Top: Fliegen lernen mit den Ludwig-Tellern

Kiesbetten und Leitplanken fehlen dem Motorsport, aber Sicherheitsbedenken sind angebracht und berechtigt. Und auch die Konsequenzen unfairer Zweikämpfe werden durch Asphaltflächen neben den Randsteinen deutlich abgemildert. Aber wird es den Fahrern dadurch nicht zu leicht gemacht, das Limit zu suchen? Sportwagen-Legende Klaus Ludwig wusste Abhilfe und hat bei der Entwicklung eines nach ihm benannten Randsteins mitgeholfen: ein kreisrunder Kerb mit großer Wirkung.

Filipe Albuquerque

Flugshow: Wer die Streckenbegrenzug missachtet, wird gefeuert Zoom

Der so genannte Ludwig-Teller, der unter anderem auf dem Lausitzring und in Oschersleben zum Einsatz kommt, bestraft nicht nur Fahrfehler und ein Abweichen von der Strecke. Er sorgt auch regelmäßig für durchgeschüttelte Fahrer und spektakuläre Flugeinlagen. Der besondere Randstein zeigt, dass sich Sicherheit und spannender Motorsport nicht unbedingt ausschließen. Es bleibt abzuwarten, inwieweit sich dieser Kerb auch in anderen Serien durchsetzen wird.

Flop: Torschlusspanik im 'Ersten'

Dass das Programm der 'Sportschau' an sommerlichen Sonntagnachmittagen vollgestopft ist, ist den Verantwortlichen des 'Ersten' nicht vorzuwerfen. Dass man für eine Ruderdokumentation allerdings im Schweinsgalopp durch Interviews reitet und redebereite Fahrer, die gerade eine Pole-Position eingetütet haben, vor laufender Kamera wegschickt, kann bei den Fans nur Kopfschütteln auslösen.
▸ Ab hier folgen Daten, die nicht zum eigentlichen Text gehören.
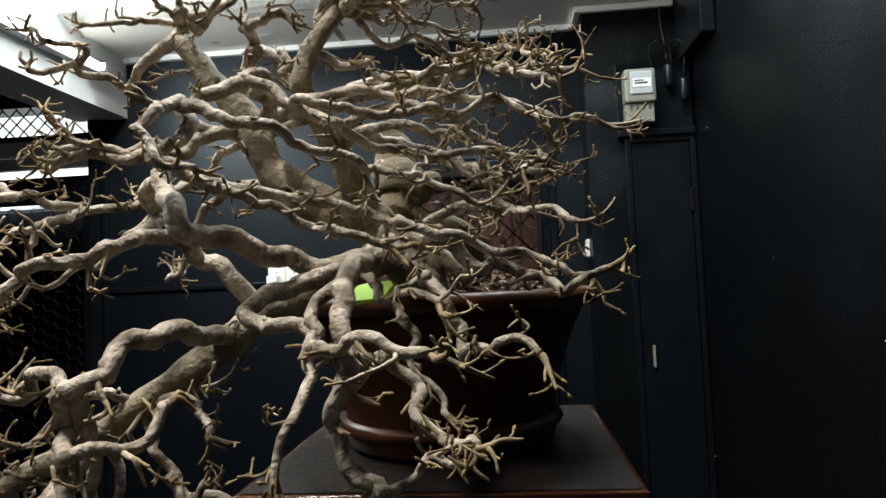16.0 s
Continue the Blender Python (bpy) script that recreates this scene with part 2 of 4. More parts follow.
class Soup:
    """Vertices and faces gathered for one mesh."""

    def __init__(self):
        self.v, self.f, self.m = [], [], []

    def tube(self, pts, sides, wob=0.0, material=0, cap=True, rng=None):
        pts = np.asarray(pts, float)
        d = np.gradient(pts[:, :3], axis=0)
        d /= np.maximum(np.linalg.norm(d, axis=1, keepdims=True), 1e-9)
        u = np.cross(d[0], (0.31, 0.17, 0.94))
        if np.linalg.norm(u) < 0.1:
            u = np.cross(d[0], (1.0, 0, 0))
        base = len(self.v)
        ang = np.arange(sides) * 2 * math.pi / sides
        seed = (rng.random() if rng else 0.5) * 50
        for k in range(len(pts)):
            u = u - d[k] * (u @ d[k])
            u /= np.linalg.norm(u)
            w = np.cross(d[k], u)
            r = pts[k, 3]
            rr = r * (1 + wob * (np.sin(ang * 2 + seed + pts[k, 2] * 60) * 0.5 + np.sin(ang * 3 + seed * 2 + (pts[k, 0] + pts[k, 1]) * 90) * 0.5))
            ring = pts[k, :3] + np.outer(np.cos(ang) * rr, u) + np.outer(np.sin(ang) * rr, w)
            self.v.extend(map(tuple, ring))
        for k in range(len(pts) - 1):
            a, b = base + k * sides, base + (k + 1) * sides
            for s in range(sides):
                t = (s + 1) % sides
                self.f.append((a + s, a + t, b + t, b + s))
                self.m.append(material)
        if cap:
            e = base + (len(pts) - 1) * sides
            self.f.append(tuple(range(e, e + sides)))
            self.m.append(material)
            self.f.append(tuple(range(base + sides - 1, base - 1, -1)))
            self.m.append(material)

    def make(self, name, materials, parent=None, label="", smooth=True):
        me = bpy.data.meshes.new(name)
        me.from_pydata(self.v, [], self.f)
        for m in materials:
            me.materials.append(m)
        me.polygons.foreach_set("material_index", self.m)
        me.polygons.foreach_set("use_smooth", [smooth] * len(self.f))
        me.update()
        ob = new(name, me)
        if parent:
            ob.parent = parent
        if label:
            ob["label"] = label
        return ob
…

Immerhin: Motorsport in hochauflösenden Bildern ohne Zusatzkosten ist längst keine Selbstverständlichkeit.

Top: Emotionen auf dem Äther

Keine ausgewählten Aufzeichnungen, sondern alles live - damit wirbt die DTM, wenn es um die Fernsehübertragung des Boxenfunks der Piloten geht. 2012 zahlte sich das aus: Nicht nur Timo Scheiders "Lobrede" auf Farfus in Spielberg und die brillanten Englischkenntnisse mancher Ingenieure waren Einspielungen wert, auch die Verwirrung um den Zieleinlauf in Brands Hatch bei Bruno Spengler oder die wütenden Kommentare Gary Paffetts am Norisring ließen die Zuschauer im wahrsten Sinne des Worts aufhorchen - Emotionen pur, die die DTM braucht.

Top: Rahel Frey muckt auf

Susie Wolff, Vanina Ickx, Katherine Legge - und dann kam Rahel Frey. Es hat lange gedauert, bis es eine DTM-Pilotin geschafft hat, den Kollegen auf der Strecke einzuheizen. Die Schweizerin war 2012 ein Männerschreck, schließlich kegelte sie ihren Markenkollegen Mattias Ekström am Nürburgring nicht nur fast aus dem zweiten Qualifyingsegment, sondern machte auch Ralf Schumacher im Rennen das Leben so richtig schwer. Die Krönung der Saison erfolgte dann in Valencia.

Rahel Frey

Schnell unterwegs: Rahel Frey krempelte 2012 die Ärmel hoch Zoom

Rang sieben und zahlreiche tolle Zweikämpfe garnierten die DTM-Saison Freys. Frau am Steuer, Ungeheuer - ungeheuer aggressiv und teilweise auch ungeheuer schnell. Allerdings darf bei allem Lob für die sympathische 26-Jährige nicht unter den Tisch fallen, dass sie in vielen Rennen hinter den Leistungen der Herren zurückblieb. Auf jeden Fall hat Frey aber unter Beweis gestellt, dass wenn sie auf der Höhe ist, sie in Sachen Kämpferherz und Zweikampfhärte nicht zurücksteht.